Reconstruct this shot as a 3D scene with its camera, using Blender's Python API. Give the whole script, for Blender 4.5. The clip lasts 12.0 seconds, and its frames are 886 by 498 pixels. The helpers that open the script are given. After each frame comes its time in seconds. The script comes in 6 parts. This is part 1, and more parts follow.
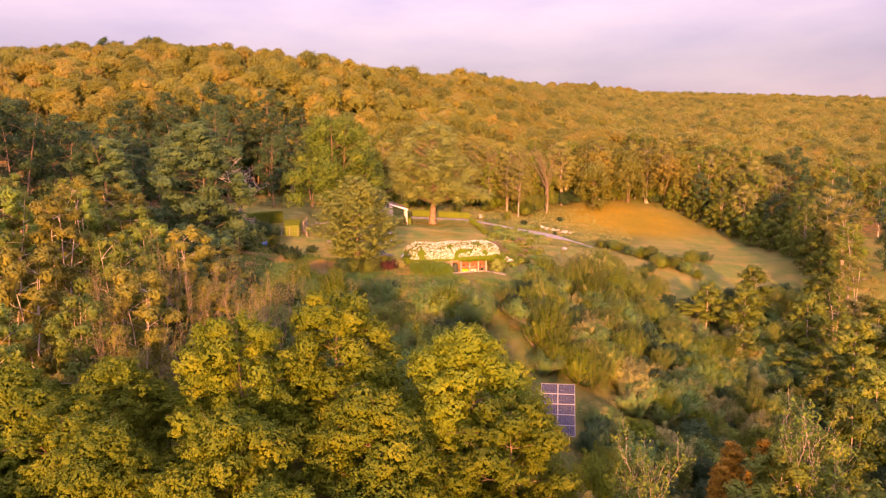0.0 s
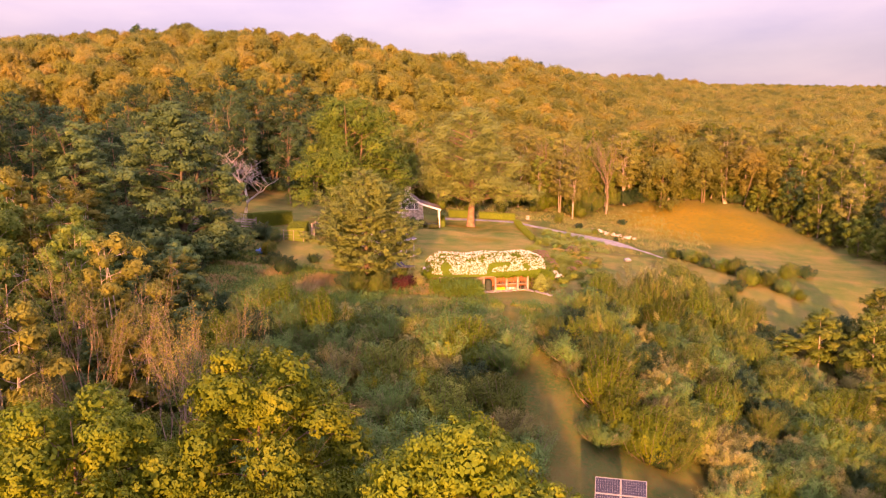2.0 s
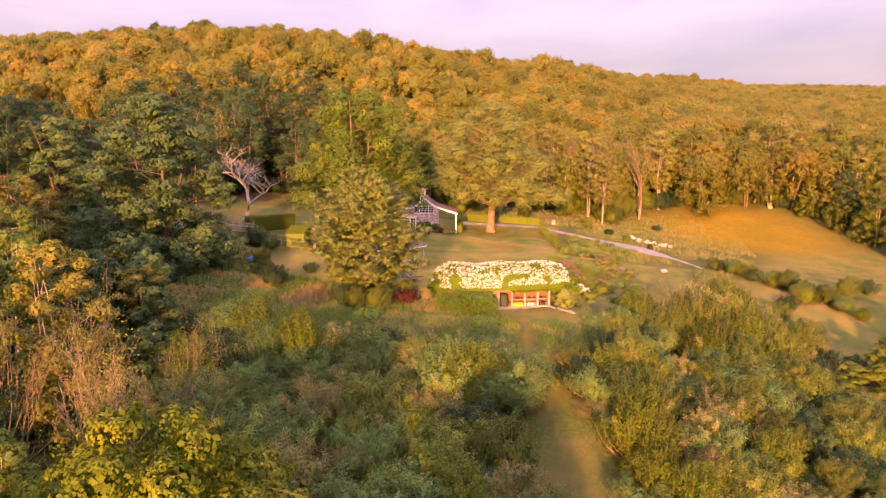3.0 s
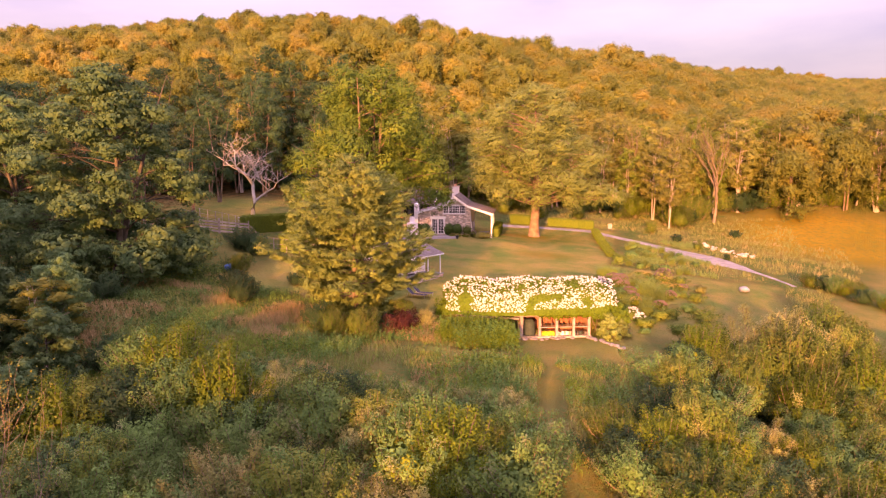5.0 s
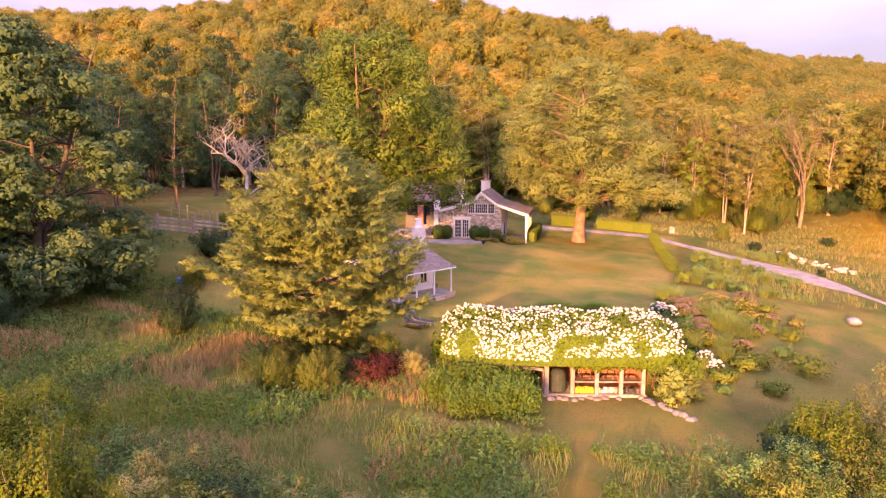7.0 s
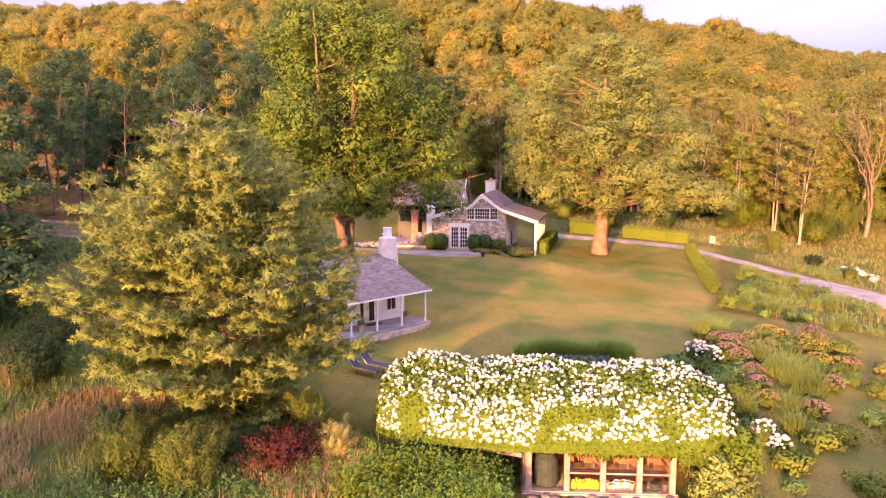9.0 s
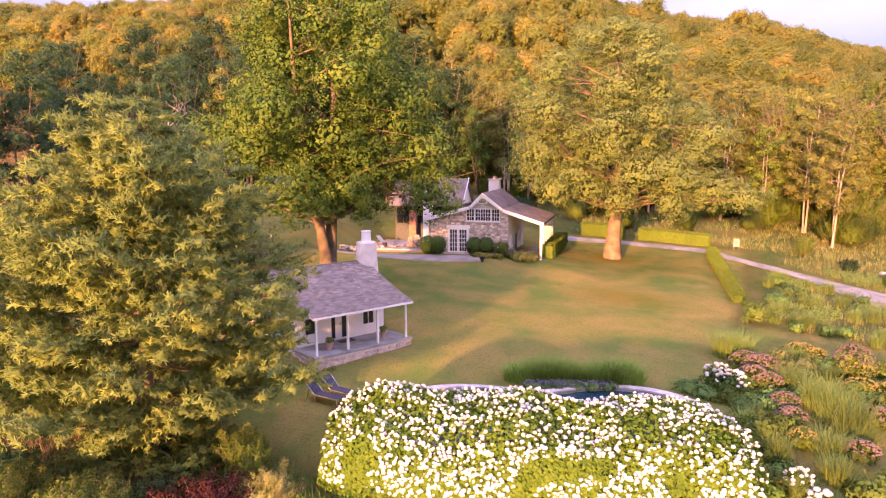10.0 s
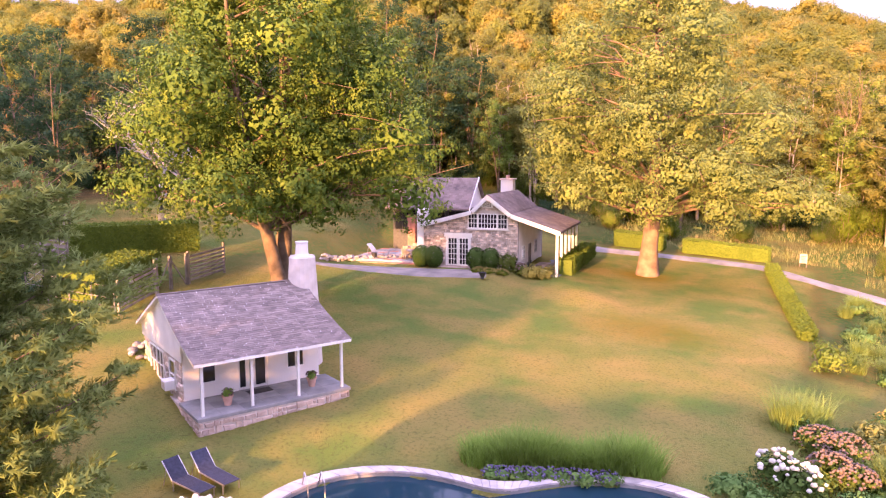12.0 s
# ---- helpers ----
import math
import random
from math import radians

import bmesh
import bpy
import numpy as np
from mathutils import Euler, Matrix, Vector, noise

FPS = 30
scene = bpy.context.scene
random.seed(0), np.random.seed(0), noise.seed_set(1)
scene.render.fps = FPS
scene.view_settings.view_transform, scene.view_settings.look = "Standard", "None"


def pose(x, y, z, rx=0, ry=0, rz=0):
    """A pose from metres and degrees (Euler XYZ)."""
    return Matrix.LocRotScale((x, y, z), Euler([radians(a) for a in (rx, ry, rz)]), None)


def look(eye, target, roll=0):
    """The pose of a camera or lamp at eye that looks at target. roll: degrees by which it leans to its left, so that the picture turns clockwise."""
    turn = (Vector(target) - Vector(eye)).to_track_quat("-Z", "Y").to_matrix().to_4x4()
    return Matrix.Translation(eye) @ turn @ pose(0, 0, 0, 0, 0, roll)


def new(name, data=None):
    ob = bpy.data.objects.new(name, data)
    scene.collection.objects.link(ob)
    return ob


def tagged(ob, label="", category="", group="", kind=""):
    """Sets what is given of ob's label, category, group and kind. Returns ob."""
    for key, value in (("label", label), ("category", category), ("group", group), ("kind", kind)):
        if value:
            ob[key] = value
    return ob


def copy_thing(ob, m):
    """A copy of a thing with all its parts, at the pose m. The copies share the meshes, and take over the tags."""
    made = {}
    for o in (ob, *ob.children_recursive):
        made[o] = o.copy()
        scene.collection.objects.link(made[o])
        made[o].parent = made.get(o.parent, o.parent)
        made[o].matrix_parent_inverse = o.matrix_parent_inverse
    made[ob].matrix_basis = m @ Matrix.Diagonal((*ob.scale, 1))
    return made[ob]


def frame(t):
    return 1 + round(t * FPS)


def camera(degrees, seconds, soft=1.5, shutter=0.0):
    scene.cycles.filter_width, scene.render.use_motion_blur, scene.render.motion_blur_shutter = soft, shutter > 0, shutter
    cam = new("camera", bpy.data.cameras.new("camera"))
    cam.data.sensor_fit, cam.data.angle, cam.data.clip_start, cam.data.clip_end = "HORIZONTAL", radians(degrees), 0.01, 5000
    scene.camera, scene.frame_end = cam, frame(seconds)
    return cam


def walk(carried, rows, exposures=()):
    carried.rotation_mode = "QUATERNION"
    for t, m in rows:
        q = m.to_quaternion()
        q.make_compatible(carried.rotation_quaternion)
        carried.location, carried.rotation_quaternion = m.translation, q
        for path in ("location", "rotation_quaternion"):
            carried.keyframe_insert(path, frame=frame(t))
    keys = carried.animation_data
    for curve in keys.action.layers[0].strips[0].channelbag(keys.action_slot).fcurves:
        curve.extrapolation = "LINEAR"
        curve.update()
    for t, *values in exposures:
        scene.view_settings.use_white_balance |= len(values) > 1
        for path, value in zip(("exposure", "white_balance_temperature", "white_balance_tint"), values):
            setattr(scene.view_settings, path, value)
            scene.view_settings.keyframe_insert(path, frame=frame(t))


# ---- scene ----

§ **WHAT TO PRODUCE**
Reproduce each line word for word and drop the pictures.

§ **ANSWER FOR THE TASK**
Reconstruct this shot as a 3D scene with its camera, using Blender's Python API. Give the whole script, for Blender 4.5. The clip lasts 12.0 seconds, and its frames are 886 by 498 pixels. The helpers that open the script are given. After each frame comes its time in seconds. The script comes in 6 parts. This is part 1, and more parts follow.
0.0 s
2.0 s
3.0 s
5.0 s
7.0 s
9.0 s
10.0 s
12.0 s
# ---- helpers ----
import math
import random
from math import radians

import bmesh
import bpy
import numpy as np
from mathutils import Euler, Matrix, Vector, noise

FPS = 30
scene = bpy.context.scene
random.seed(0), np.random.seed(0), noise.seed_set(1)
scene.render.fps = FPS
scene.view_settings.view_transform, scene.view_settings.look = "Standard", "None"


def pose(x, y, z, rx=0, ry=0, rz=0):
    """A pose from metres and degrees (Euler XYZ)."""
    return Matrix.LocRotScale((x, y, z), Euler([radians(a) for a in (rx, ry, rz)]), None)


def look(eye, target, roll=0):
    """The pose of a camera or lamp at eye that looks at target. roll: degrees by which it leans to its left, so that the picture turns clockwise."""
    turn = (Vector(target) - Vector(eye)).to_track_quat("-Z", "Y").to_matrix().to_4x4()
    return Matrix.Translation(eye) @ turn @ pose(0, 0, 0, 0, 0, roll)


def new(name, data=None):
    ob = bpy.data.objects.new(name, data)
    scene.collection.objects.link(ob)
    return ob


def tagged(ob, label="", category="", group="", kind=""):
    """Sets what is given of ob's label, category, group and kind. Returns ob."""
    for key, value in (("label", label), ("category", category), ("group", group), ("kind", kind)):
        if value:
            ob[key] = value
    return ob


def copy_thing(ob, m):
    """A copy of a thing with all its parts, at the pose m. The copies share the meshes, and take over the tags."""
    made = {}
    for o in (ob, *ob.children_recursive):
        made[o] = o.copy()
        scene.collection.objects.link(made[o])
        made[o].parent = made.get(o.parent, o.parent)
        made[o].matrix_parent_inverse = o.matrix_parent_inverse
    made[ob].matrix_basis = m @ Matrix.Diagonal((*ob.scale, 1))
    return made[ob]


def frame(t):
    return 1 + round(t * FPS)


def camera(degrees, seconds, soft=1.5, shutter=0.0):
    scene.cycles.filter_width, scene.render.use_motion_blur, scene.render.motion_blur_shutter = soft, shutter > 0, shutter
    cam = new("camera", bpy.data.cameras.new("camera"))
    cam.data.sensor_fit, cam.data.angle, cam.data.clip_start, cam.data.clip_end = "HORIZONTAL", radians(degrees), 0.01, 5000
    scene.camera, scene.frame_end = cam, frame(seconds)
    return cam


def walk(carried, rows, exposures=()):
    carried.rotation_mode = "QUATERNION"
    for t, m in rows:
        q = m.to_quaternion()
        q.make_compatible(carried.rotation_quaternion)
        carried.location, carried.rotation_quaternion = m.translation, q
        for path in ("location", "rotation_quaternion"):
            carried.keyframe_insert(path, frame=frame(t))
    keys = carried.animation_data
    for curve in keys.action.layers[0].strips[0].channelbag(keys.action_slot).fcurves:
        curve.extrapolation = "LINEAR"
        curve.update()
    for t, *values in exposures:
        scene.view_settings.use_white_balance |= len(values) > 1
        for path, value in zip(("exposure", "white_balance_temperature", "white_balance_tint"), values):
            setattr(scene.view_settings, path, value)
            scene.view_settings.keyframe_insert(path, frame=frame(t))


# ---- scene ----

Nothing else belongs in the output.